Secondly, it applies to a company because that company is either located, incorporated, or doing business in the country whose laws it needs to follow.
This can add multiple layers of complexity to your company compliance, and the key thing to keep in mind is that the law where you are based follows you everywhere in the world, and you need to comply with it, including the laws of the places where you are doing business, or you are temporarily located. The same thing is applicable to Foreign Corrupt Practices Act (FCPA), which follows any US-based company throughout the world being directly applicable to their international subsidiaries and affiliates, and partners.
Trade compliance is, as you can already suspect, a complicated legal framework with hundreds of legal provisions, requirements, and checklists you always need to keep in mind and be aware of, and this material is not intended to go into depth about these very specific legal requirements which vary from country to country, nor is this legal advice but merely a general overview from my point of view of what this regulatory framework means, how it can potentially impact you and your company if it is not properly approached and what are some of the possible mechanisms you can use to help you with compliance.
The main issues in terms of ensuring real ongoing compliance for any company are related to the following:
- first, understand the applicability and the requirements from day one of starting your business at an international level (although this could impact your supply chain also);
- secondly, to understand what tools you can use effectively to implement internal controls, monitor compliance, and report to authorities your activity and
- thirdly, to put in place an internal process that is not overly burdening your operations (meaning you continue to be nimble and move fast with deals) or puts an unjustified cost on your budget (legal compliance should not drive a business to the ground but it should empower that business to flourish by actually complying with the law - in the first scenario this will happen if the legal requirements are either really bad and you cannot do something because it is only in regulators the power to change things or if the requirements are sound but their practical implementation by a business is wrong or overly complicated while in the second one the company will ensure compliance and will remove potential liabilities due to non-compliance).
Of course, what the organizations and the states with their regulators can do to help their audience with the compliance of these rules is to put in place a practical mechanism to easily access the information and subsequently ensure compliance - a very good approach has the Office of Foreign Assets Control (OFAC) or International Trade Administration (ITA) - they created a digital database with google like search features which make the process easy and prone to automation whereas the EU approach (European Commission Service for Foreign Policy Instruments) is in line with its bureaucracy's credo: long lists of PDF documents through which you need to scroll manually to search for the info you need (only the Ctrl+F shortcut may help you move faster through it than through an Egyptian papyrus although it is still extremely difficult to make sense of the information).
As we can agree, this should not happen if the EU wants to make sure that the company s located in the EU complies with its export control regulations. If you think about it, it really shouldn't be that hard to copy-paste what works well in other agencies or institutions tasked with a similar mandate in other jurisdictions- meaning, why isn't the EU, in this example, making its sanctioned lists in a similar way as the OFAC/ITA online tool?
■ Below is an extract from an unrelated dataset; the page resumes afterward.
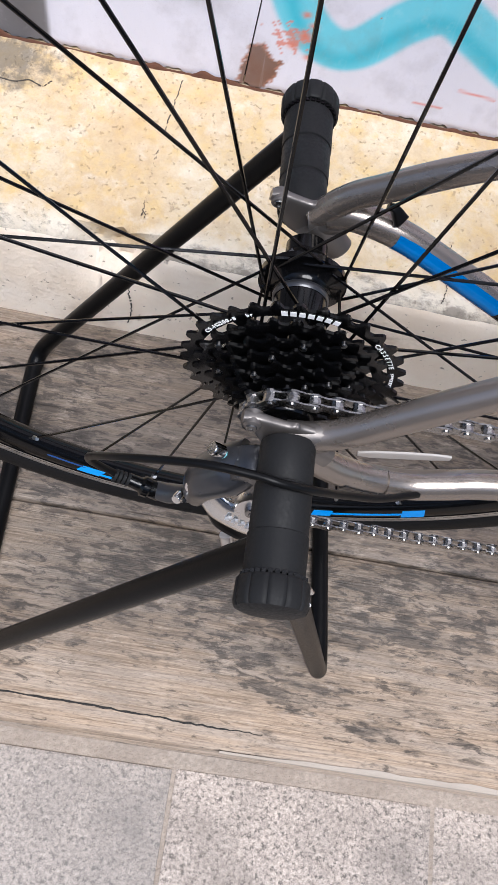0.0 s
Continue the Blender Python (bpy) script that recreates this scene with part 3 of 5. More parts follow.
SEAM_FAR, SEAM_A, SEAM_B, SEAM_C = (-0.70, 0.03), (-0.0635, 0.058), (0.4500, 0.080), (0.96, 0.09)
GAP = 0.0007
board((-2.2, 0.0), (SEAM_FAR[0] - GAP, SEAM_FAR[1]), 0.5)
board((SEAM_FAR[0] + GAP, SEAM_FAR[1]), (SEAM_A[0] - GAP, SEAM_A[1]), 0.0026)
board((SEAM_A[0] + GAP, SEAM_A[1]), (SEAM_B[0] - GAP, SEAM_B[1]), 0.0022)
board((SEAM_B[0] + GAP, SEAM_B[1]), (SEAM_C[0] - GAP, SEAM_C[1]), 0.0028)
board((SEAM_C[0] + GAP, SEAM_C[1]), (3.0, 0.0), 0.5)
bm = box((-2.2, 0.449, 0.17), (3.0, 0.56, 3.2))
for v in bm.verts:
    v.co.y += (v.co.z - 0.2) * 0.035
part("backing", bm, M_DARKGAP, wall, smooth=False)

# ledge: a plaster step with a chipped front edge
xs = np.concatenate([np.linspace(-2.2, -0.75, 12), np.arange(-0.74, 1.0, 0.006), np.linspace(1.02, 3.0, 14)])
bm = bmesh.new()
rows = []
for x in xs:
    chip = max(0, 1 - abs(x + 0.160) / 0.050) ** 0.6 * 0.034 + max(0, noise.noise((x * 14, 3, 0))) ** 2 * 0.022
    chip += 0.006 * (1 + noise.noise((x * 45, 1, 0))) * min(1, max(0, (-0.10 - x) / 0.05)) + max(0, 1 - abs(x - 0.325) / 0.03) * 0.012
    ring = []
    for k, (y, z) in enumerate(((0.219, -0.23), (0.2195, 0.0), (0.2205, 0.05), (0.221, 0.10), (0.222, 0.13), (0.224, 0.142), (0.230, 0.149), (0.242, 0.153), (0.27, 0.158), (0.31, 0.166), (0.36, 0.175), (0.41, 0.186), (0.44, 0.192), (0.56, 0.193))):
        wob = noise.noise((x * 22, y * 22, z * 22)) * 0.0022 + noise.noise((x * 70, y * 70, z * 70)) * 0.0009 + (chip * 0.25 * noise.noise((x * 160, y * 160, z * 160)) if k in (3, 4, 5, 6, 7) else 0)
        cut = chip if k in (4, 5, 6) else chip * 0.4 if k in (3, 7) else 0
        ring.append(bm.verts.new((x, y + cut * 0.7 - (wob if k < 6 else 0), z - cut * 0.6 + (wob if k > 5 else 0))))
    rows.append(ring)
for a, b in zip(rows, rows[1:]):
    for k in range(len(a) - 1):
        f = bm.faces.new((a[k], b[k], b[k + 1], a[k + 1]))
        f.material_index = 0 if k > 4 else 1
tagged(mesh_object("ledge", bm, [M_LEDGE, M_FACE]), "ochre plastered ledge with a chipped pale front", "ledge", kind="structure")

# broken hairline cracks across the ledge and down its face
def ledge_z(y):
    return float(np.interp(y, (0.222, 0.230, 0.242, 0.27, 0.31, 0.36, 0.41, 0.44), (0.138, 0.149, 0.153, 0.158, 0.166, 0.175, 0.186, 0.192)))


def crack(pts, gaps, thick):
    line = spline(pts, 90)
    bm = bmesh.new()
    run = []
    for q in line:
        if random.random() < gaps:
            if len(run) > 2:
                add_tube(bm, run, [thick * random.uniform(0.4, 1.3) for _ in run], 5)
            run = []
        else:
            run.append(q + Vector((random.uniform(-0.0009, 0.0009), 0, 0)))
    if len(run) > 2:
        add_tube(bm, run, thick, 5)
    tagged(mesh_object("crack", bm, M_CRACK), "thin broken crack in the plaster ledge", "crack", kind="structure")


crack([(x, y, ledge_z(y) + 0.0004) for x, y in ((-0.128, 0.425), (-0.134, 0.38), (-0.138, 0.34), (-0.141, 0.30), (-0.1405, 0.262))], 0.13, 0.0006)
crack([(x, y, ledge_z(y) + 0.0004) for x, y in ((-0.141, 0.345), (-0.1375, 0.32), (-0.1395, 0.29), (-0.137, 0.26))], 0.25, 0.0005)
crack([(x, y, ledge_z(y) + 0.0004) for x, y in ((0.186, 0.305), (0.181, 0.27), (0.185, 0.25), (0.182, 0.232))], 0.15, 0.0005)
crack([(-0.143, 0.2215, 0.115), (-0.146, 0.2195, 0.08), (-0.143, 0.2190, 0.05), (-0.147, 0.2185, 0.02)], 0.12, 0.0008)
crack([(x, y, ledge_z(y) + 0.0004) for x, y in ((-0.325, 0.385), (-0.30, 0.383), (-0.285, 0.388), (-0.270, 0.384), (-0.262, 0.392))], 0.08, 0.0007)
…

In my previous role, we used for the first-time software robots to automate the search process to ensure compliance, and the website provided by the US agencies were (and still are) far more user-friendly and efficient than the EU’s bulk of PDF and others scans of documents with the implemented sanctions list. You would think this was solved in recent years, but it was not. These are minor operational matters for a regulator or an agency but which can make all the difference for a company that needs to comply with them (let’s hope someone from the EU agencies in charge of this will get the right idea to improve the system or at least copy what already works in other places - such as the website the Estonian authorities put in place to offer a better interface for users in the EU here).
For us at that time, due to our fantastic growth, it would have been extremely difficult, if not impossible, to validate all the potential customers and partners through manual checks, and we were still not ready to invest hundreds of thousands of USD to acquire a specific trade compliance and export control tool. What we did after analyzing the publicly available sources of information and our internal tools used for sales, contract, and legal management, was to design a process (which is essentially a drawing detailing the actions or the clicks a software robot needs to do) that would link the publicly available sources of information with the internally used tools for sales and contracts.
For example, if you are using a customer relationship management tool (CRM) where all prospects and customers are registered, you could link the new account creation form to a robot that can execute the sanctions list search for that potential customer at the moment you are submitting that customer's details in the CRM. Everything can happen in the background, and your sales representative or legal professional will only see if the account is finalized without issues or if, in the background, the robot finds a prospect on a sanctions list, an alert that the customer needs to be validated by the legal or compliance team.
If you do not have a CRM and you are doing business internationally, you still need to ensure compliance with export control laws, so the possible right way for you can be to either do this type of search manually or by licensing a dedicated tool for this (or improvising with a software robot for which a process can be implemented to work in a similar fashion as designed above but instead of connecting to a CRM it could connect to your drive, SharePoint or any other tool you are using for customer registration and management).
To summarize, it would be great if you could share in the comments some of the tools or mechanisms you implemented for export compliance and how well they work for you. The intent is to share experiences and best practices to make compliance with these regulations as simple as possible.
In the context of another European war where the aggressor needs to revert to compliance with international law, ensuring that everyone understands the stakes and the importance of export control laws and regulations and effectively comply with them to help restrict bad actors' access to US/EU technologies, information, and know-how, is an essential step which contributes to international law supremacy.